By Metropolitan George of Mount Lebanon
Metropolitan George, of the Patriarchate of Antioch, lives in Beirut, Lebanon. The text is abridged from Sourozh, magazine of the Russian Patriarchal Diocese of Sourozh, Great Britain. The translation from the French is by Elisabeth Koutassoff. This version is from Incommunion - the Orthodox Peace Fellowship
What is most tragic about violence is its absurdity. Whoever has known the collective experience of death during long years of suffering, knows irrationality in its purest form. When you spend the better part of your existence under fire, spend months on end without water, food, light or work, the notion of “revolution,” of the “just cause” arouses only uncontrollable laughter. The only goal to strive for is existence itself. Day and night one sees oneself whirling about in a play put on by madmen. The shadows of a city in shambles perform a dance of death. One’s only memories are of a world that is no longer there. Any statement is ambiguous and disconcerting because all discourse is condemned to triviality. Hope disappears because time itself is empty, though occasionally nostalgia comes to supply the void. All boundaries between external evil and internal trials disappear. An aching body is the only impression left upon the soul. A bruised body understands the futility of things, knows the absence of God. Sin surfaces to form a hallucinatory presence. I sin, therefore I am.
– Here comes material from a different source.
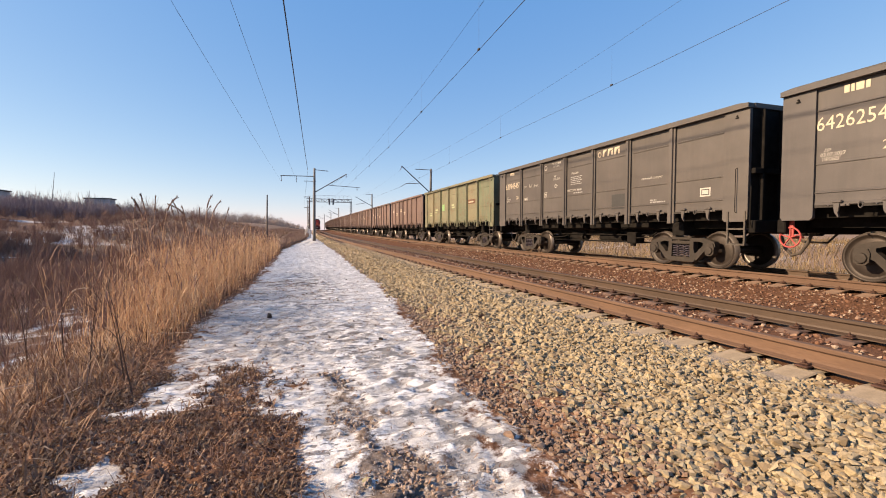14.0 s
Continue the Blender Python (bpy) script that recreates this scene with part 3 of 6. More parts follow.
def side_frame_mesh():
    """Cast bogie frame with two windows and a pocket for the springs, along y."""
    m = Mesh()
    def ring(outer, inner, x0, x1):
        n = len(outer)
        v = [(x, *p) for x in (x0, x1) for p in outer] + [(x, *p) for x in (x0, x1) for p in inner]
        f = []
        for i in range(n):
            j = (i + 1) % n
            f += [(i, j, 2 * n + j, 2 * n + i), (n + i, n + j, 3 * n + j, 3 * n + i), (i, j, n + j, n + i), (2 * n + i, 2 * n + j, 3 * n + j, 3 * n + i)]
        m.add(v, f)
    for s in (-1, 1):
        x0, x1 = -1.09, -0.93
        # window between spring pocket and axle box
        out = [(s * 0.30, 0.80), (s * 0.74, 0.80), (s * 1.04, 0.71), (s * 1.08, 0.58), (s * 0.74, 0.44), (s * 0.52, 0.20), (s * 0.32, 0.18), (s * 0.30, 0.50)]
        inn = [(s * 0.42, 0.70), (s * 0.58, 0.71), (s * 0.72, 0.67), (s * 0.71, 0.60), (s * 0.62, 0.52), (s * 0.51, 0.40), (s * 0.45, 0.40), (s * 0.42, 0.52)]
        ring(out, inn, x0, x1)
        # axle box with its rounded cap
        m.prism([(s * 0.80, 0.40), (s * 0.79, 0.58), (s * 0.83, 0.66), (s * 1.02, 0.66), (s * 1.06, 0.56), (s * 1.05, 0.40), (s * 0.98, 0.34), (s * 0.87, 0.34)], 0, -1.12, -0.95)
        m.disc([(-0.02, 0.07), (-0.015, 0.095), (0.03, 0.11), (0.06, 0.11)], (-1.14, s * 0.925, 0.478), 14)
    m.box(-1.09, -0.93, -0.34, 0.34, 0.74, 0.84, 0.02)
    m.prism([(-0.42, 0.15), (-0.50, 0.24), (-0.34, 0.27), (0.34, 0.27), (0.50, 0.24), (0.42, 0.15)], 0, -1.10, -0.92)
    return m.data("side_frame", BOGIE)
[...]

Yet if one feels, in common with the dead of one’s own tribe, that one has been humiliated, the only protest is by way of arms. A weapon is a refusal, a “no,” a protest against historical inequities as one waits for a justice that is yet to come. If the witness of the Cross is felt to have been in vain, then others will have to be crucified. Their death will be proof of one’s own existence. Perhaps relations between men loyal to different causes will no longer be adulterated by the lie of what one had thought to be conviviality. One is not suffocated either by receiving or by giving death, but it is hard indeed to bear a truth that weighs down the shoulders because it has not been lived to its full potential in the gentle and peaceful light of the saints.